Car, à Rome, l’auteur écrivait, enseignait, marchait et vivait. Réjouissante manière de faire l’histoire de l’écriture que de vivre en son lieu, de ne jamais ou presque en sortir. Petrucci tournait ses analyses vers le présent : savant aux convictions fortement inscrites à gauche, le paléographe sut interpeller les responsables politiques pour dénoncer les inégalités devant l’écrit et l’absence volontaire de politique d’alphabétisation.
Les promenades de Petrucci nous mènent dans les principaux lieux de ce savoir sur l’écriture, là où fonctions, acteurs et objets se croisent. Le plus stimulant sans doute est la grande liberté que le paléographe prend avec la chronologie ; il ne cesse d’en jouer, passant de Bertolt Brecht à Grégoire le Grand et, sept siècles plus tard, à Pétrarque. Petrucci n’hésite jamais non plus à entrer dans les arrière-cours, et à faire surgir dans son histoire de la culture écrite un personnage ignoré.

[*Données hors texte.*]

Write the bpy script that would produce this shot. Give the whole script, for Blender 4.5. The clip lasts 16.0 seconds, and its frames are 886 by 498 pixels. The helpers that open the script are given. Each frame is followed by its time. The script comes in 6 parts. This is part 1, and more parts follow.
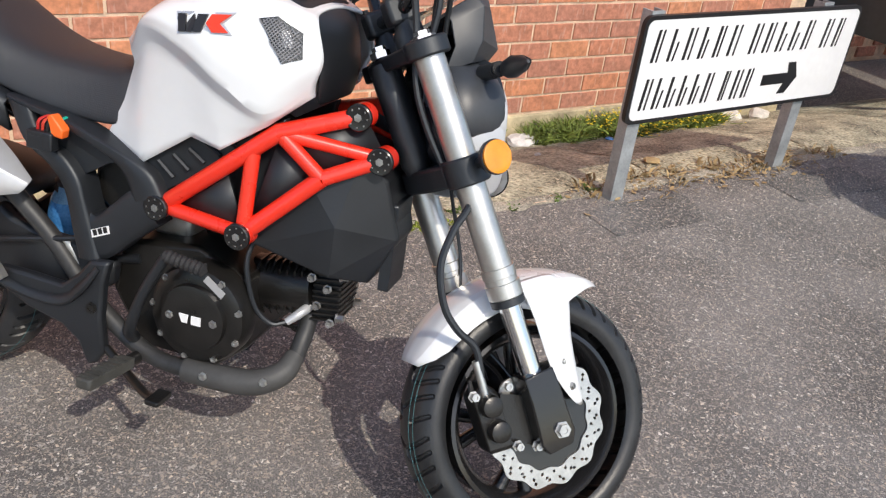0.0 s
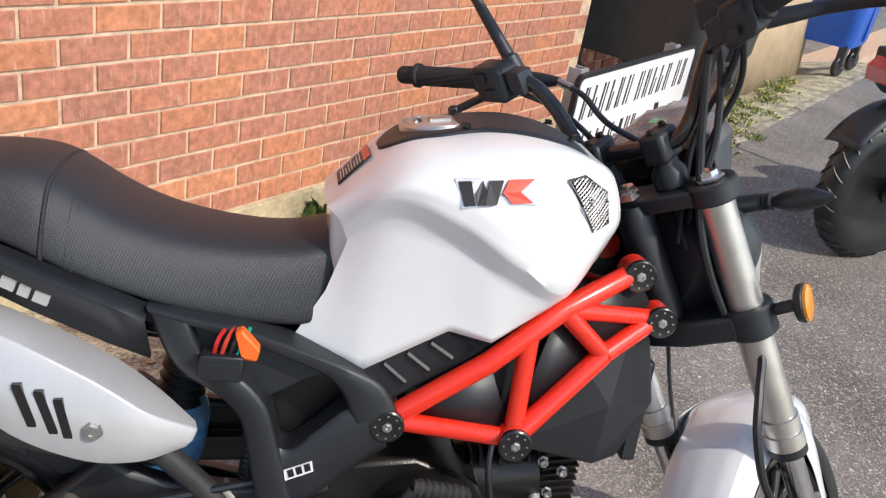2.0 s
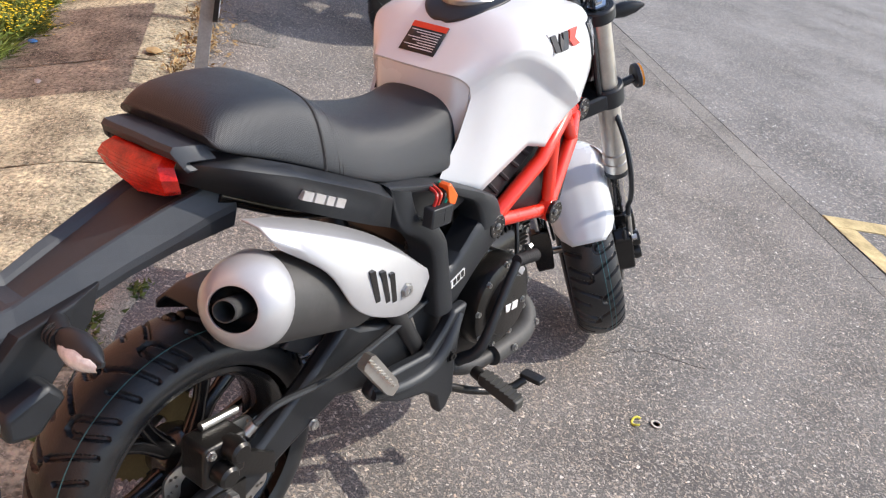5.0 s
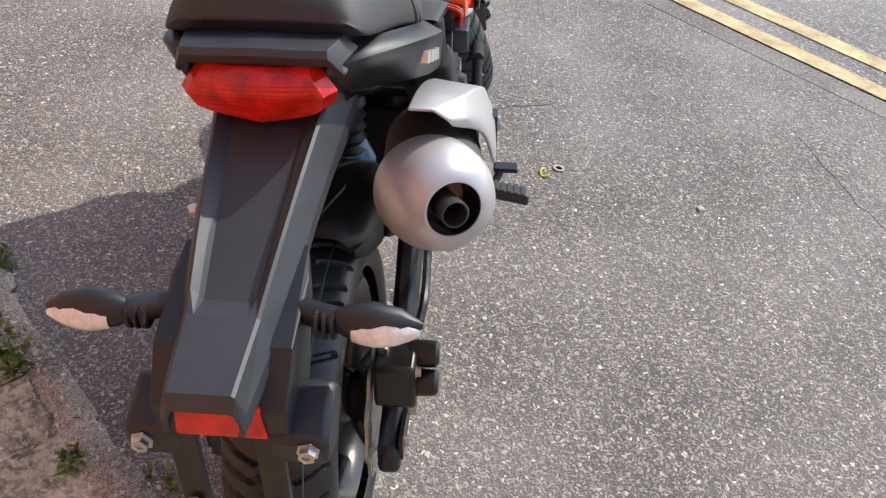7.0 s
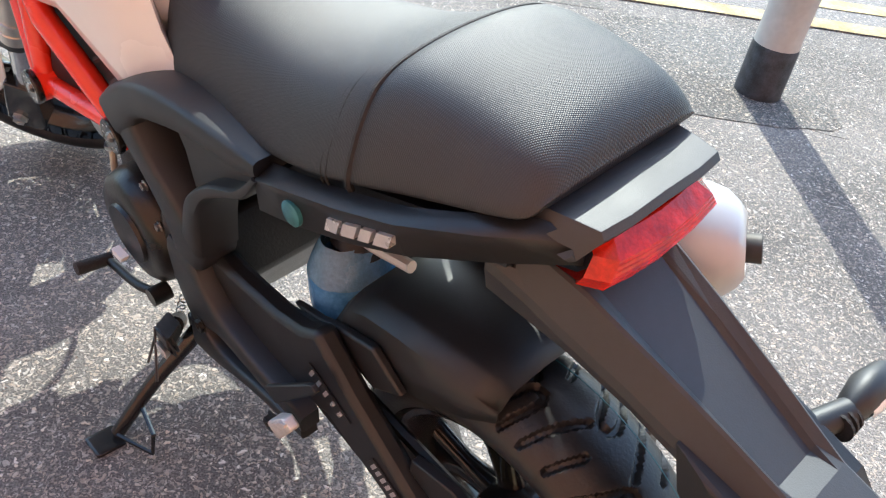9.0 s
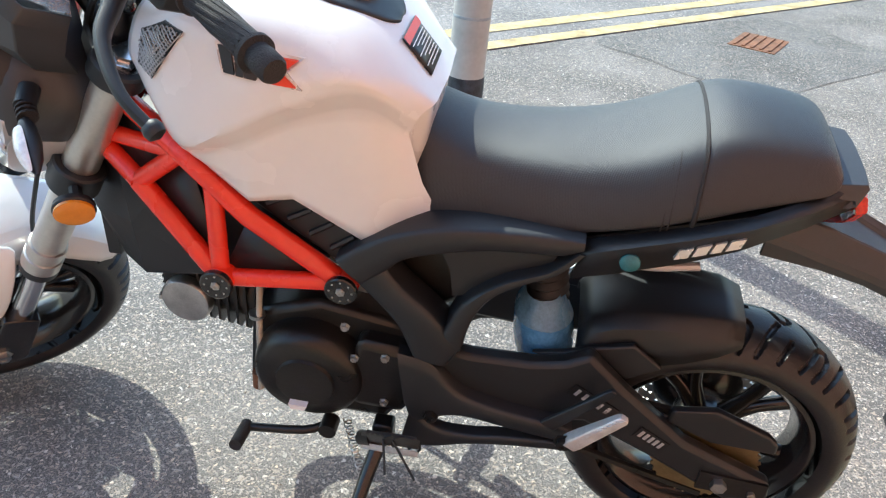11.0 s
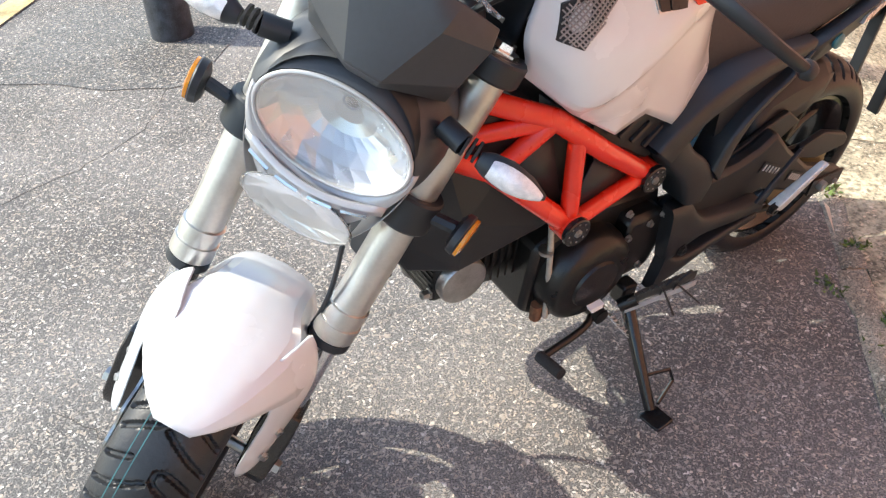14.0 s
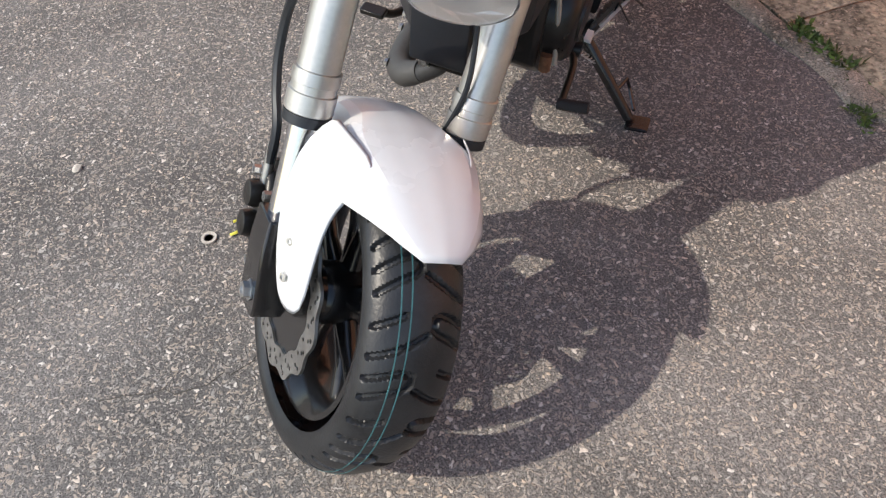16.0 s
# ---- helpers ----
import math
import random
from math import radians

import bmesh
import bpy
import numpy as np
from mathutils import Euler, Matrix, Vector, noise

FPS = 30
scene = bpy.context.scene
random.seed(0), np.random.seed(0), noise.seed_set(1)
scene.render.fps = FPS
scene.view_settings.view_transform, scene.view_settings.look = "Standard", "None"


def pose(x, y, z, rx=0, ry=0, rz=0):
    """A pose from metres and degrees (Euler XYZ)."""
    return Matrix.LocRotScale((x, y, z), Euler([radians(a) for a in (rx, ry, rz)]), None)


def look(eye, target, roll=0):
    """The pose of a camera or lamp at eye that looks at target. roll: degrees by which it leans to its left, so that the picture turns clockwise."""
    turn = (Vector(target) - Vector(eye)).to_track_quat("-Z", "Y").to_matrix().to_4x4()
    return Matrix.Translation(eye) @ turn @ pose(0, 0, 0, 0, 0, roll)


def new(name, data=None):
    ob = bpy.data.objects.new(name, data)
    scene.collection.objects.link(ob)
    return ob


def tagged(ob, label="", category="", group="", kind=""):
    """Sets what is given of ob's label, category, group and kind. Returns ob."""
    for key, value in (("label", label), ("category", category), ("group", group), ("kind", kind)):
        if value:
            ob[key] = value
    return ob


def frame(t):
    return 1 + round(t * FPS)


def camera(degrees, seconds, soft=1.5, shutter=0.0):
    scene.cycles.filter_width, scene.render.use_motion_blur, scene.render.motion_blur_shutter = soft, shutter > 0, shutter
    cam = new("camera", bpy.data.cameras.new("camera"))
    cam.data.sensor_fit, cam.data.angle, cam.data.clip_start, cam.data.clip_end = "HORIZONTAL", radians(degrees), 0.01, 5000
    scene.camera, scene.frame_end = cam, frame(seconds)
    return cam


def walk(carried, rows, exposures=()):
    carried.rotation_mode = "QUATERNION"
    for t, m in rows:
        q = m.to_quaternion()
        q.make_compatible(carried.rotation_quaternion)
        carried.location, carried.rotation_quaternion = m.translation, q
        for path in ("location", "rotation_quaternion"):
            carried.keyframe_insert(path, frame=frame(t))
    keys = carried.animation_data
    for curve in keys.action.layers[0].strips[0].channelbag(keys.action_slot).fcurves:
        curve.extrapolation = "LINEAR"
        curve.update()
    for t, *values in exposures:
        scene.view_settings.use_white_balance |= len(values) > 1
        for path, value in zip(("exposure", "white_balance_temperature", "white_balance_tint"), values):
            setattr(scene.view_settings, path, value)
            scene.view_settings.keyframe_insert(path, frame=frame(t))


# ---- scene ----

Les historien.ne.s dont nous sommes, qui ont fait leur miel de ses recherches, à la lecture de ces pages éprouvent toujours le même étonnement, qui est aussi émerveillement, devant l’éclectisme des références mobilisées : ici l’artiste américain William Morris, quelques lignes plus loin un typographe italien du XVIe siècle, plus avant dans le même chapitre les peuples autochtones. Petrucci déploie un art du vagabondage ; ses recherches sont aussi une invitation au voyage non en un pays mais dans un monde décloisonné, une invitation à passer les frontières, à parcourir des corpus qui toujours s’ouvrent. C’est en cela que Petrucci nous oblige, et ce beau livre est là pour nous le rappeler.